***** Dataset section *****

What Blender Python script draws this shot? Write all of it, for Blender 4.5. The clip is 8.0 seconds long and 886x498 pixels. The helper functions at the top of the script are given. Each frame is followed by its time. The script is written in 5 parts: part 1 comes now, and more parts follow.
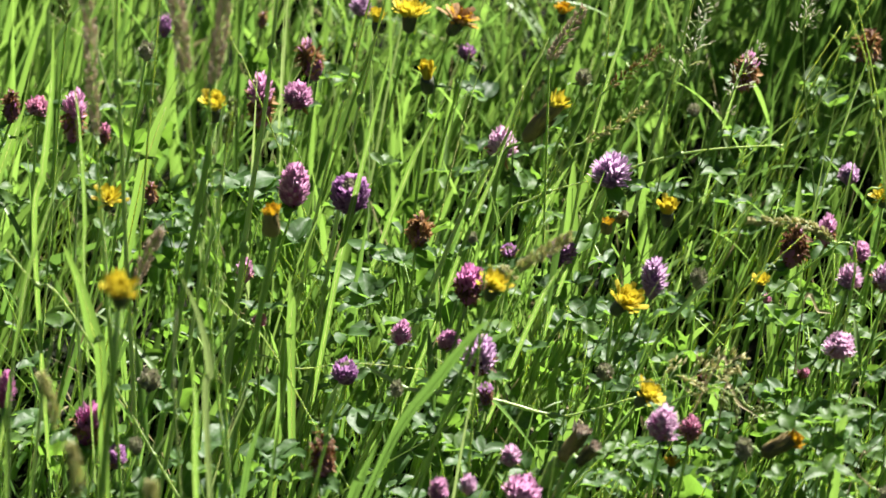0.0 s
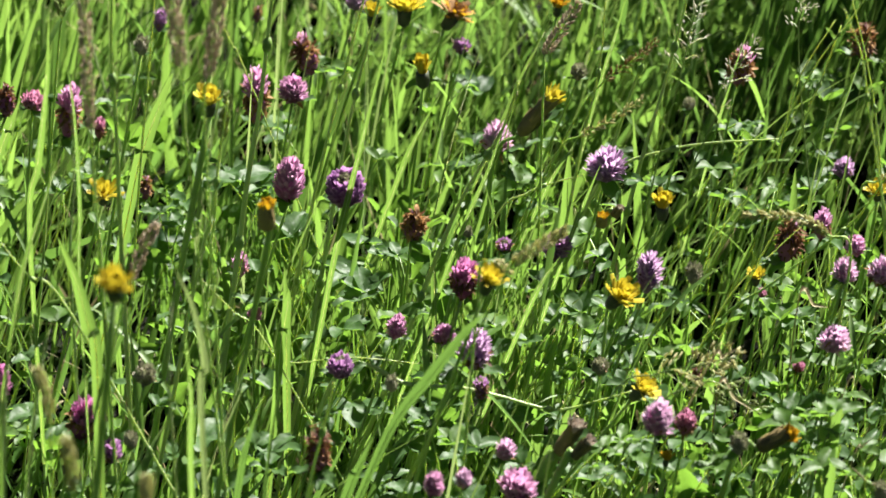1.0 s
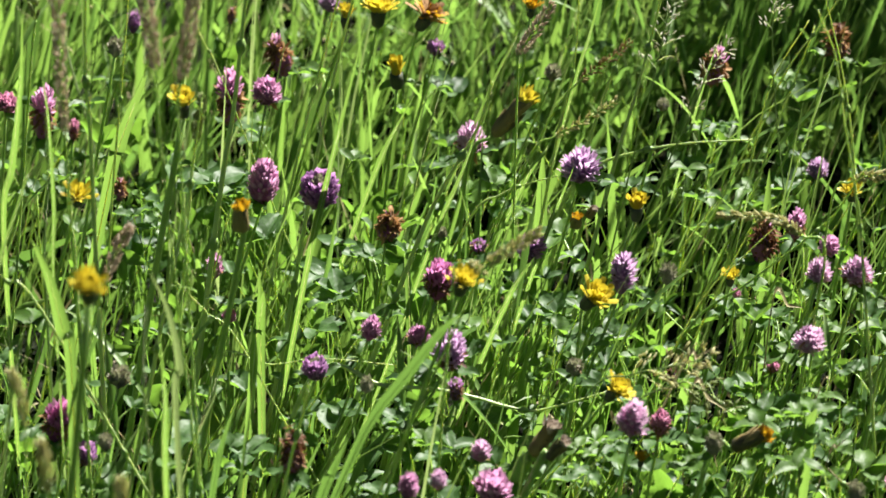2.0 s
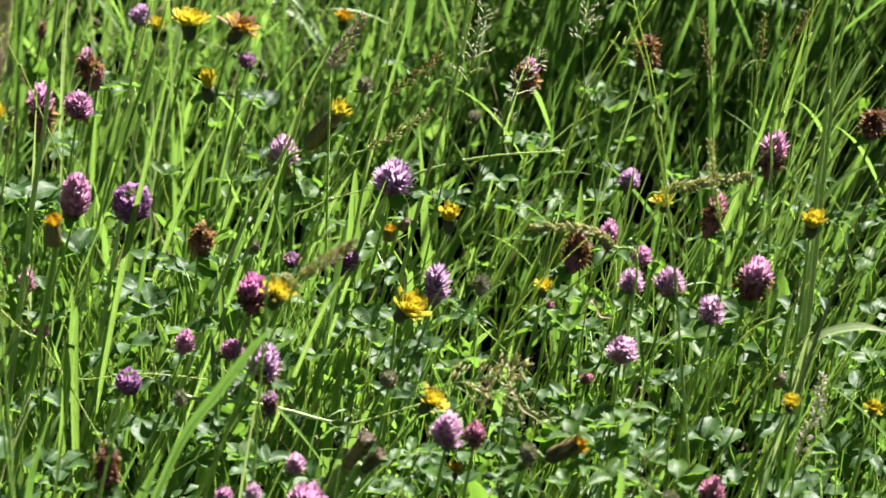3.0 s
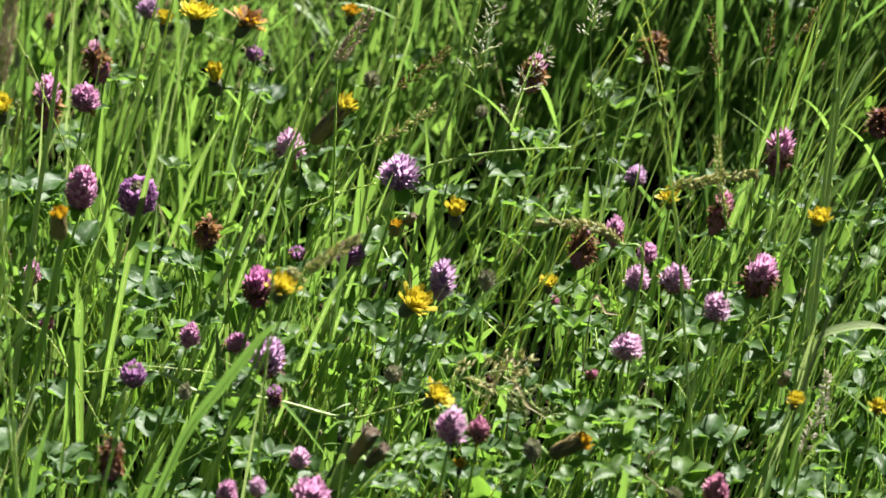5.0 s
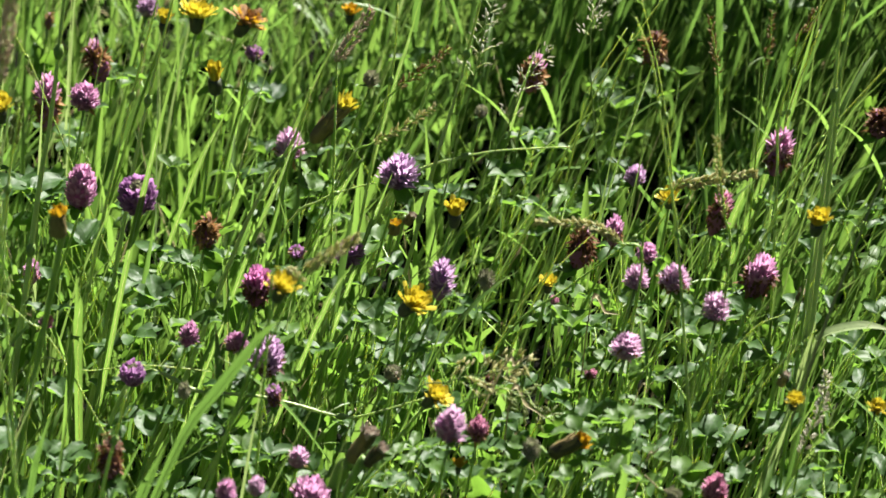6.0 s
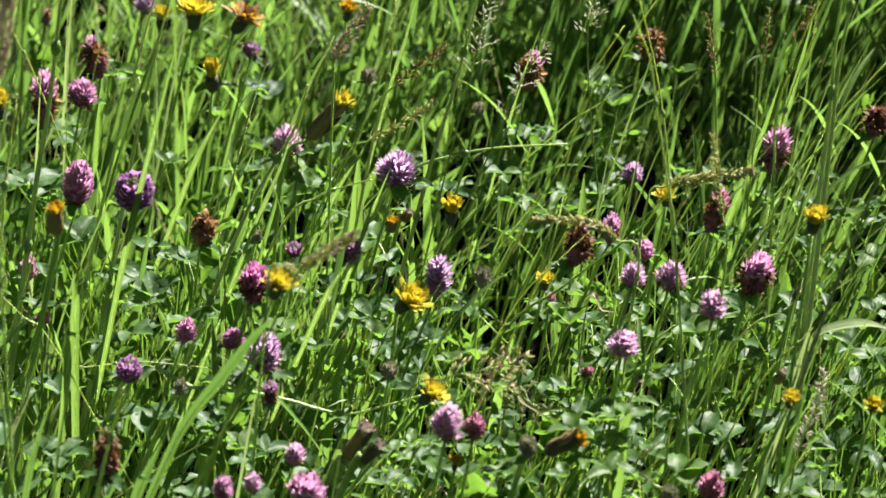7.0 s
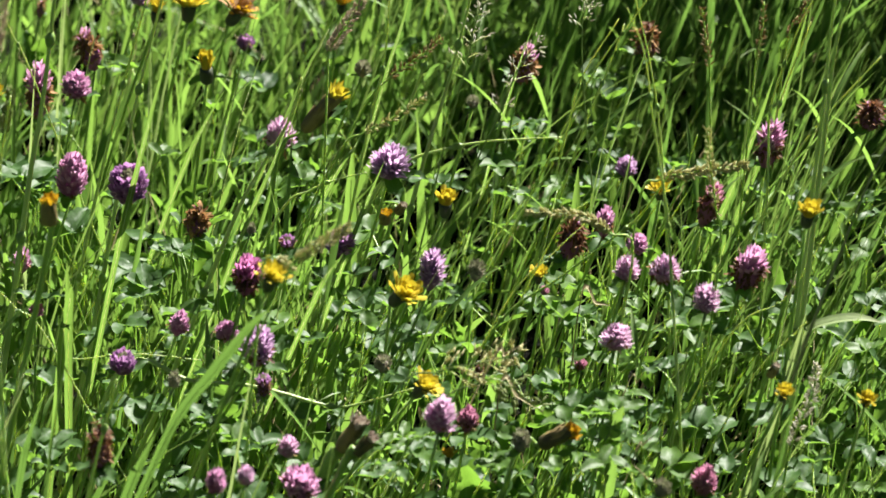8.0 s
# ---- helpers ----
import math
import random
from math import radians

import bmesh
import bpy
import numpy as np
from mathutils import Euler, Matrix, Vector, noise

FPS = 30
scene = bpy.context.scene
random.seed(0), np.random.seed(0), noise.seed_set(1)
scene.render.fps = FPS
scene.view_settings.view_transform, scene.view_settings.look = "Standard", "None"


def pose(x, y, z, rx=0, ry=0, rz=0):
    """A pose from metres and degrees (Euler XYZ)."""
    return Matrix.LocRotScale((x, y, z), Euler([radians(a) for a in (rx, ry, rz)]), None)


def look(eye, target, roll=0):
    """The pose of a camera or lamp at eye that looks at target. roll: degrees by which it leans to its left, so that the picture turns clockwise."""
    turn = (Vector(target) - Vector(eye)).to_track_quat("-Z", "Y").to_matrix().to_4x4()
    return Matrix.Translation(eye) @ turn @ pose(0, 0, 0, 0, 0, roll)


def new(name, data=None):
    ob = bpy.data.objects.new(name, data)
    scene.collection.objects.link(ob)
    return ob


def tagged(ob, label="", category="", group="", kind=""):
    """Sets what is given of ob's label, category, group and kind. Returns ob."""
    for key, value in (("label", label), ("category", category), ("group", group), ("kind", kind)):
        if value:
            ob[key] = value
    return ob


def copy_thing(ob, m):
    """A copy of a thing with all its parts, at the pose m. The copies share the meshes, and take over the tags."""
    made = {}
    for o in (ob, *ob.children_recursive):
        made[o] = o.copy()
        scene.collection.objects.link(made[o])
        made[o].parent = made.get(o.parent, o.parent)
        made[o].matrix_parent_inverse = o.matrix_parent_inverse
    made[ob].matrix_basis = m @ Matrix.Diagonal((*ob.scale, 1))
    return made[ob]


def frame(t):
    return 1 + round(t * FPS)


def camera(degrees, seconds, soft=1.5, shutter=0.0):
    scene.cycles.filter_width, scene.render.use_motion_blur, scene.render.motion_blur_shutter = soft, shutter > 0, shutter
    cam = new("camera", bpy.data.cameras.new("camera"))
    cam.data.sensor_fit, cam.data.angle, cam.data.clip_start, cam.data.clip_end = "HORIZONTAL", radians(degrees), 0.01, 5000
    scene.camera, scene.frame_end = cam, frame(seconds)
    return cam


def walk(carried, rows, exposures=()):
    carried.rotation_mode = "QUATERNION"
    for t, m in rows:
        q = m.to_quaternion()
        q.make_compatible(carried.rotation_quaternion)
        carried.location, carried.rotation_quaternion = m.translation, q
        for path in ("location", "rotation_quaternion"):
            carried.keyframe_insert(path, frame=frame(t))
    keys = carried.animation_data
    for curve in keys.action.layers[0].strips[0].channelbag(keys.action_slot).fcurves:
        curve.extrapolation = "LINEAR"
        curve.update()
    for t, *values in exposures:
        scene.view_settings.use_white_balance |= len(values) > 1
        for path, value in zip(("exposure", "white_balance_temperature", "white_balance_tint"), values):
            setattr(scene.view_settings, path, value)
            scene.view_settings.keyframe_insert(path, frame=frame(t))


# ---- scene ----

*****

Task goal:
Reproduce each line exactly as it appears, omitting the pictures.

Solution to the problem:
What Blender Python script draws this shot? Write all of it, for Blender 4.5. The clip is 8.0 seconds long and 886x498 pixels. The helper functions at the top of the script are given. Each frame is followed by its time. The script is written in 5 parts: part 1 comes now, and more parts follow.
0.0 s
1.0 s
2.0 s
3.0 s
5.0 s
6.0 s
7.0 s
8.0 s
# ---- helpers ----
import math
import random
from math import radians

import bmesh
import bpy
import numpy as np
from mathutils import Euler, Matrix, Vector, noise

FPS = 30
scene = bpy.context.scene
random.seed(0), np.random.seed(0), noise.seed_set(1)
scene.render.fps = FPS
scene.view_settings.view_transform, scene.view_settings.look = "Standard", "None"


def pose(x, y, z, rx=0, ry=0, rz=0):
    """A pose from metres and degrees (Euler XYZ)."""
    return Matrix.LocRotScale((x, y, z), Euler([radians(a) for a in (rx, ry, rz)]), None)


def look(eye, target, roll=0):
    """The pose of a camera or lamp at eye that looks at target. roll: degrees by which it leans to its left, so that the picture turns clockwise."""
    turn = (Vector(target) - Vector(eye)).to_track_quat("-Z", "Y").to_matrix().to_4x4()
    return Matrix.Translation(eye) @ turn @ pose(0, 0, 0, 0, 0, roll)


def new(name, data=None):
    ob = bpy.data.objects.new(name, data)
    scene.collection.objects.link(ob)
    return ob


def tagged(ob, label="", category="", group="", kind=""):
    """Sets what is given of ob's label, category, group and kind. Returns ob."""
    for key, value in (("label", label), ("category", category), ("group", group), ("kind", kind)):
        if value:
            ob[key] = value
    return ob


def copy_thing(ob, m):
    """A copy of a thing with all its parts, at the pose m. The copies share the meshes, and take over the tags."""
    made = {}
    for o in (ob, *ob.children_recursive):
        made[o] = o.copy()
        scene.collection.objects.link(made[o])
        made[o].parent = made.get(o.parent, o.parent)
        made[o].matrix_parent_inverse = o.matrix_parent_inverse
    made[ob].matrix_basis = m @ Matrix.Diagonal((*ob.scale, 1))
    return made[ob]


def frame(t):
    return 1 + round(t * FPS)


def camera(degrees, seconds, soft=1.5, shutter=0.0):
    scene.cycles.filter_width, scene.render.use_motion_blur, scene.render.motion_blur_shutter = soft, shutter > 0, shutter
    cam = new("camera", bpy.data.cameras.new("camera"))
    cam.data.sensor_fit, cam.data.angle, cam.data.clip_start, cam.data.clip_end = "HORIZONTAL", radians(degrees), 0.01, 5000
    scene.camera, scene.frame_end = cam, frame(seconds)
    return cam


def walk(carried, rows, exposures=()):
    carried.rotation_mode = "QUATERNION"
    for t, m in rows:
        q = m.to_quaternion()
        q.make_compatible(carried.rotation_quaternion)
        carried.location, carried.rotation_quaternion = m.translation, q
        for path in ("location", "rotation_quaternion"):
            carried.keyframe_insert(path, frame=frame(t))
    keys = carried.animation_data
    for curve in keys.action.layers[0].strips[0].channelbag(keys.action_slot).fcurves:
        curve.extrapolation = "LINEAR"
        curve.update()
    for t, *values in exposures:
        scene.view_settings.use_white_balance |= len(values) > 1
        for path, value in zip(("exposure", "white_balance_temperature", "white_balance_tint"), values):
            setattr(scene.view_settings, path, value)
            scene.view_settings.keyframe_insert(path, frame=frame(t))


# ---- scene ----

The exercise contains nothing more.